BOFIT Weekly Review 2015/08
Capital controls liberalisation continues in Shanghai free trade zone
The People’s Bank of China has given firms and banks in the Shanghai Free Trade Zone (SFTZ) permission to seek funding from abroad without the need for a prior permission from the central bank or being subject to rules on loan length or currency. Additionally, the ceiling on foreign financing has been raised. At current interest rates, a foreign loan is cheaper now than a domestic loan. However, under the old rules, companies in the SFTZ tended to borrow very little from abroad, even if Chinese firms have generally been eager to get foreign financing.
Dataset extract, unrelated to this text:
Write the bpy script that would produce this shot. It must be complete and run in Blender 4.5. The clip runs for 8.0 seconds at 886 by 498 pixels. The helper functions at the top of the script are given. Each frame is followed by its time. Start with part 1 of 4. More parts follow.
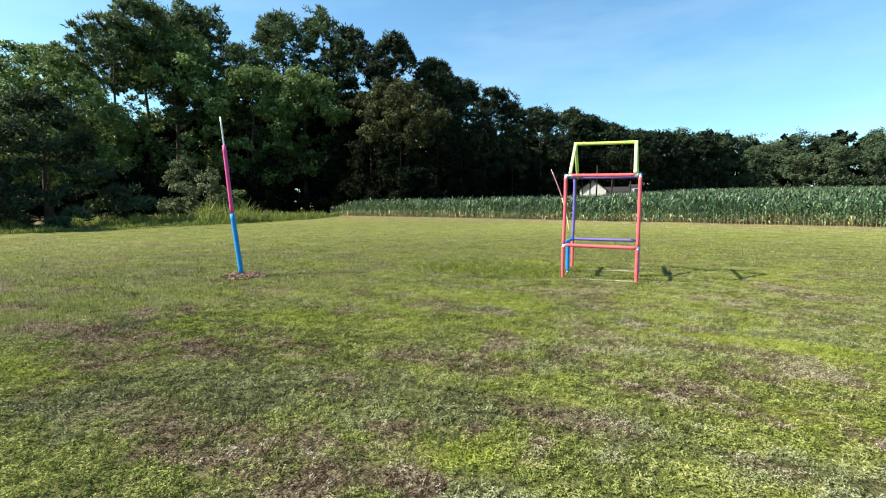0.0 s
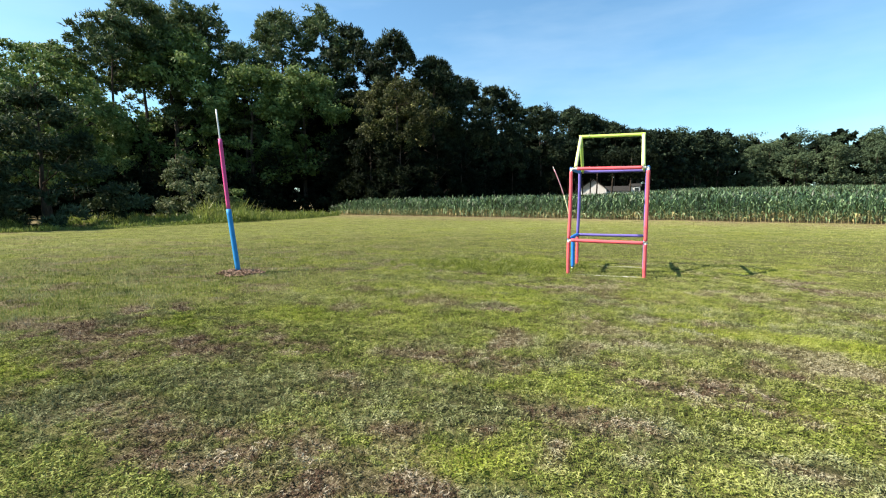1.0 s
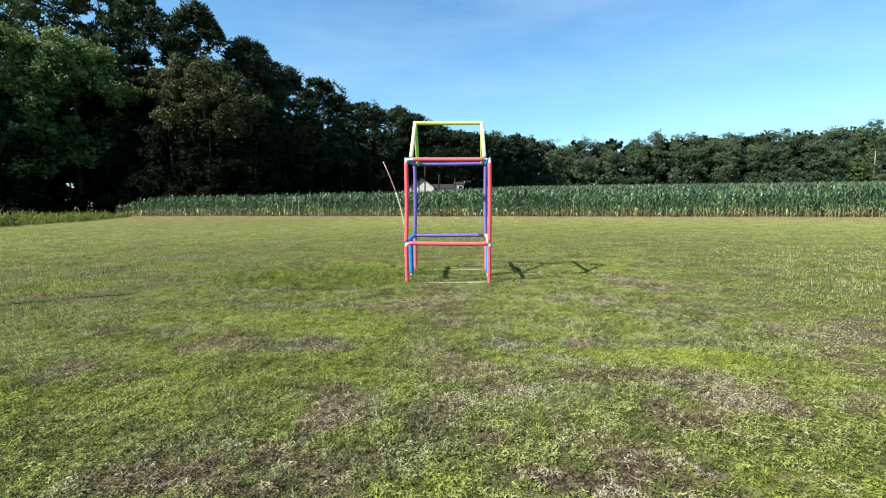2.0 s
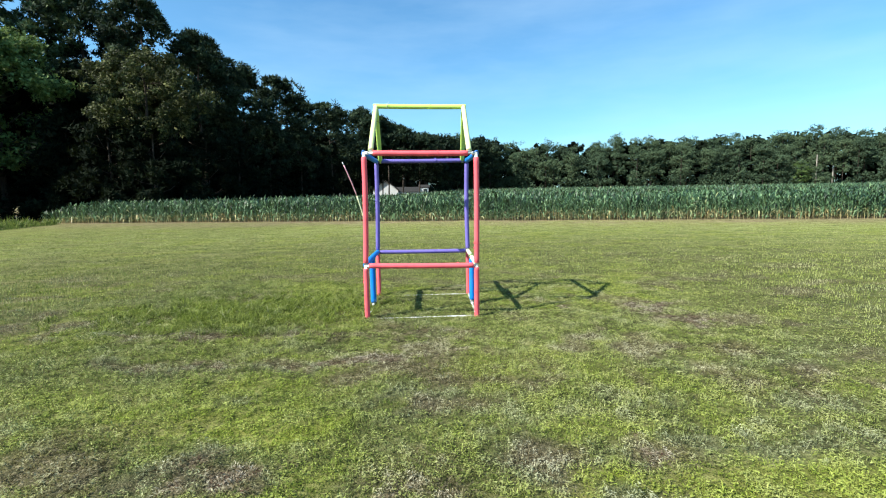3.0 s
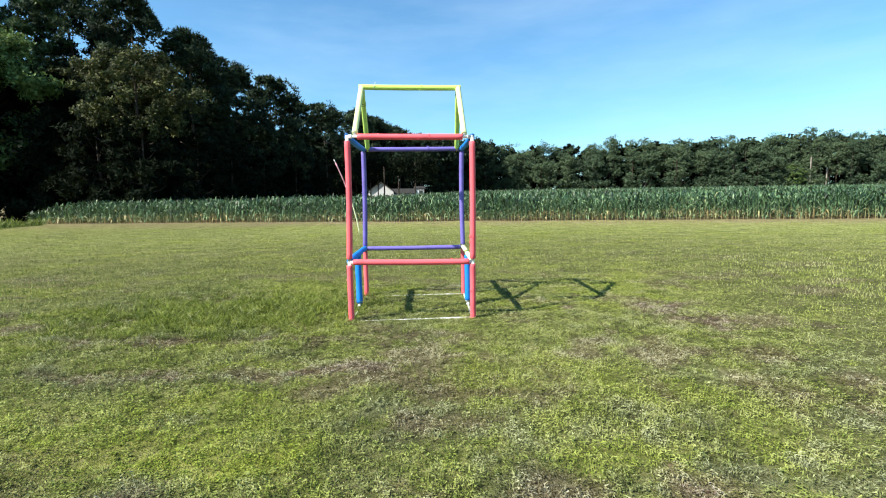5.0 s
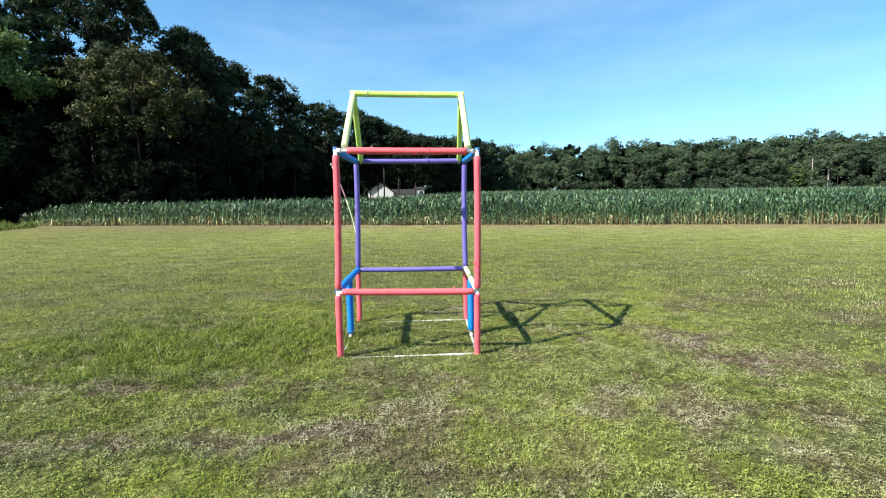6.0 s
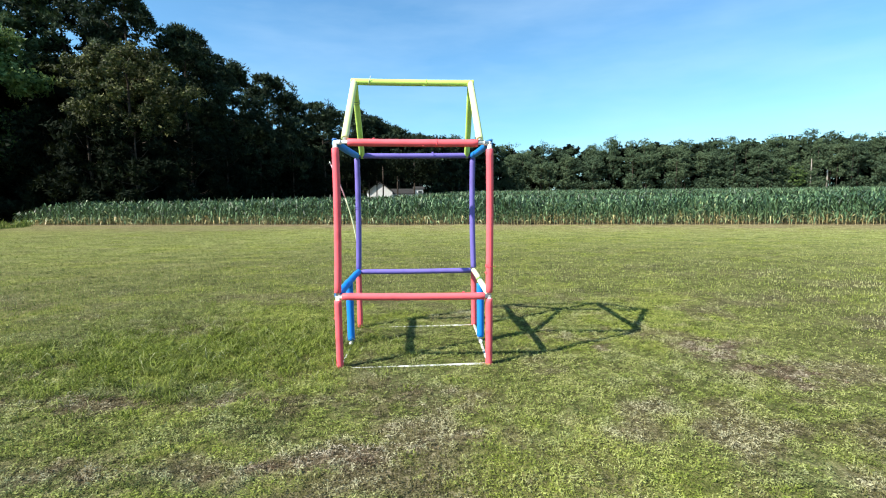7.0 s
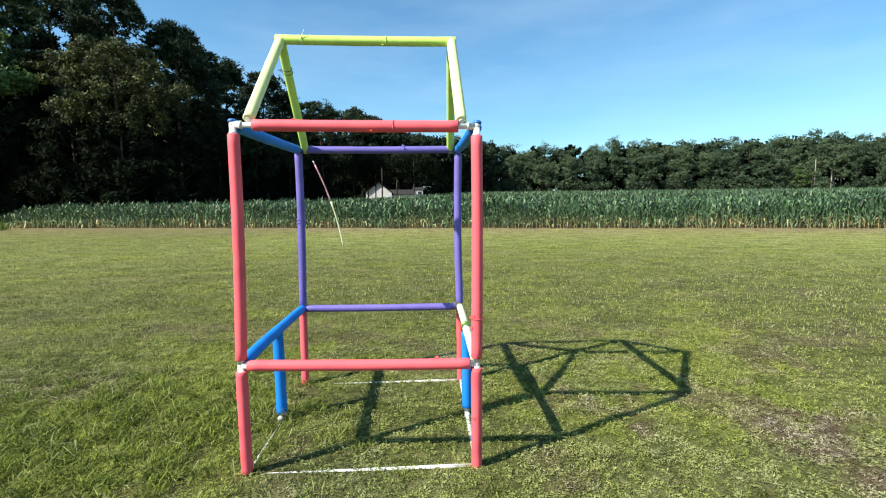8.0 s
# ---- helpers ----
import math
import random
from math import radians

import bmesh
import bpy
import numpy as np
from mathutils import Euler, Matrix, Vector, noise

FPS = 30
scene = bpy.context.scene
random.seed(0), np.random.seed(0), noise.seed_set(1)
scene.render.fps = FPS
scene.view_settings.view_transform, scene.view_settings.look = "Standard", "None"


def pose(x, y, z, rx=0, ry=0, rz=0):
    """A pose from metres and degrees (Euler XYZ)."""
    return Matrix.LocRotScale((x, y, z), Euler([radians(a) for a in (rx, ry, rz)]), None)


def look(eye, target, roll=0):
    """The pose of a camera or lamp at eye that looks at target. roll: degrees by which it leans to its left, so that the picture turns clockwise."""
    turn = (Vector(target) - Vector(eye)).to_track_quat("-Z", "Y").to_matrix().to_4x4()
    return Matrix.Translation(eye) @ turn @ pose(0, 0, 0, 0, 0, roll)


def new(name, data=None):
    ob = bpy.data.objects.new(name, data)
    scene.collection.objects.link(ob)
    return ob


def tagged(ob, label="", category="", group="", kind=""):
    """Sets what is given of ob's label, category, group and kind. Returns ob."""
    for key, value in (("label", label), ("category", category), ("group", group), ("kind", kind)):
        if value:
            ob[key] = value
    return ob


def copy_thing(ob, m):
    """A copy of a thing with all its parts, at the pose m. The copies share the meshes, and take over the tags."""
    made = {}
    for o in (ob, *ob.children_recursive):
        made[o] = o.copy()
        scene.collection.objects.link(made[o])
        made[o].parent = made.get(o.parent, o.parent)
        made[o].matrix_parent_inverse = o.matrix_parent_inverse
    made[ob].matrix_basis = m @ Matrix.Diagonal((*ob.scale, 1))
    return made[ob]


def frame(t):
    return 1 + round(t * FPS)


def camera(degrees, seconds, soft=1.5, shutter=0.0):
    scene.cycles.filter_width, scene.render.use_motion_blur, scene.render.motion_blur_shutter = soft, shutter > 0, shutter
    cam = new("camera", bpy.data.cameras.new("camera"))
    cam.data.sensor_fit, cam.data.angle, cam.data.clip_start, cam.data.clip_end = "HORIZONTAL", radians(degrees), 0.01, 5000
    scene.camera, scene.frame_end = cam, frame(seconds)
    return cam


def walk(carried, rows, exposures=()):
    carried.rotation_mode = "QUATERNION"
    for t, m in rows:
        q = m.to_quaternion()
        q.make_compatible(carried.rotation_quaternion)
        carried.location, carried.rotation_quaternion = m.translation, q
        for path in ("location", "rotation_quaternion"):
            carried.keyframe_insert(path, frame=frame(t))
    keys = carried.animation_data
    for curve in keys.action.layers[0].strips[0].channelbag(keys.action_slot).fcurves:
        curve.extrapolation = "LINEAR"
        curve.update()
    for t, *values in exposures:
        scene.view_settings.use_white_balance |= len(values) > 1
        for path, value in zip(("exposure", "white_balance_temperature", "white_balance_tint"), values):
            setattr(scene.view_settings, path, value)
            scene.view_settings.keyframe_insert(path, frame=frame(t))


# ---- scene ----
cam = camera(87.9, 8.0, soft=1.1)
PATH = [
    (0, (1.279, -8.339, 1.41), (0.488, -6.514, 1.195), -0.3),
    (0.5, (1.345, -8.363, 1.363), (0.555, -6.539, 1.147), -0.2),
    (1, (1.158, -8.161, 1.311), (0.368, -6.336, 1.096), -0.4),
    (1.1, (1.073, -8.02, 1.322), (0.284, -6.195, 1.102), -0.4),
    (1.2, (1.048, -7.871, 1.311), (0.365, -6.005, 1.087), -0.4),
    (1.3, (1.033, -7.726, 1.288), (0.565, -5.794, 1.065), -0.5),
    (1.4, (1.036, -7.606, 1.265), (0.828, -5.63, 1.038), -0.6),
    (1.5, (1.0, -7.483, 1.242), (0.865, -5.501, 1.017), -0.7),
    (1.7, (0.962, -7.223, 1.251), (0.839, -5.24, 1.021), -0.6),
    (2.8, (0.558, -5.264, 1.363), (0.594, -3.278, 1.135), -0.8),
    (3, (0.71, -5.026, 1.32), (0.767, -3.039, 1.1), -0.8),
    (3.5, (0.843, -4.705, 1.074), (0.912, -2.718, 0.857), -0.7),
    (4, (0.898, -4.652, 0.967), (0.972, -2.666, 0.752), -0.7),
    (4.5, (0.786, -4.733, 0.934), (0.86, -2.745, 0.721), -0.7),
    (4.7, (0.751, -4.703, 1.021), (0.826, -2.716, 0.811), -0.8),
    (5.8, (0.79, -4.009, 1.389), (0.865, -2.022, 1.176), -0.6),
    (6, (0.774, -3.995, 1.382), (0.849, -2.008, 1.171), -0.6),
    (6.5, (0.727, -4.06, 1.414), (0.804, -2.073, 1.202), -0.6),
    (7, (0.703, -3.664, 1.357), (0.784, -1.677, 1.145), -0.5),
    (7.5, (0.746, -2.729, 1.374), (0.828, -0.742, 1.165), -0.6),
    (7.7, (0.845, -2.456, 1.389), (0.913, -0.467, 1.183), -0.6),
    (8, (0.962, -2.339, 1.431), (1.039, -0.352, 1.222), -0.5),
]
walk(cam, [(t, look(eye, target, roll)) for t, eye, target, roll in PATH], [(0.0, 1.28, 6800, 11), (0.5, 1.28, 7050, 15), (1.1, 1.25, 6900, 14), (1.6, 1.11, 6650, 14), (2.9, 1.12, 6150, 9), (3.6, 1.14, 6150, 8), (4.1, 1.17, 6350, 10), (6.4, 1.17, 6300, 11), (7.4, 1.14, 6300, 11), (8.0, 1.0, 6450, 10)])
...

The new rules continue to limit the use of this financing channel.
The first full year of operation for the SFTZ, which was established in autumn 2013, has been disappointing for most firms. Deregulation of capital movements is still in midstream; use of the yuan in international transactions other than foreign trade is still forbidden and the deregulation of interest rates for yuan deposits has not proceeded as planned. Nevertheless, the SFTZ has seen reforms that make it easier for firms to deal with the rest of the world. At the end of January, the government agreed to extend certain eased restrictions in the SFTZ to the rest of the country. Their impacts will be limited, however.
Three new Shanghai-style free trade zones (Guangdong, Fujian and Tianjin) were approved last December. These new zones will also facilitate business between mainland China and the rest of the world. The new free trade zones should be operational next month, bringing new competitiveness and dynamism to China’s reform policies and opening up to the world.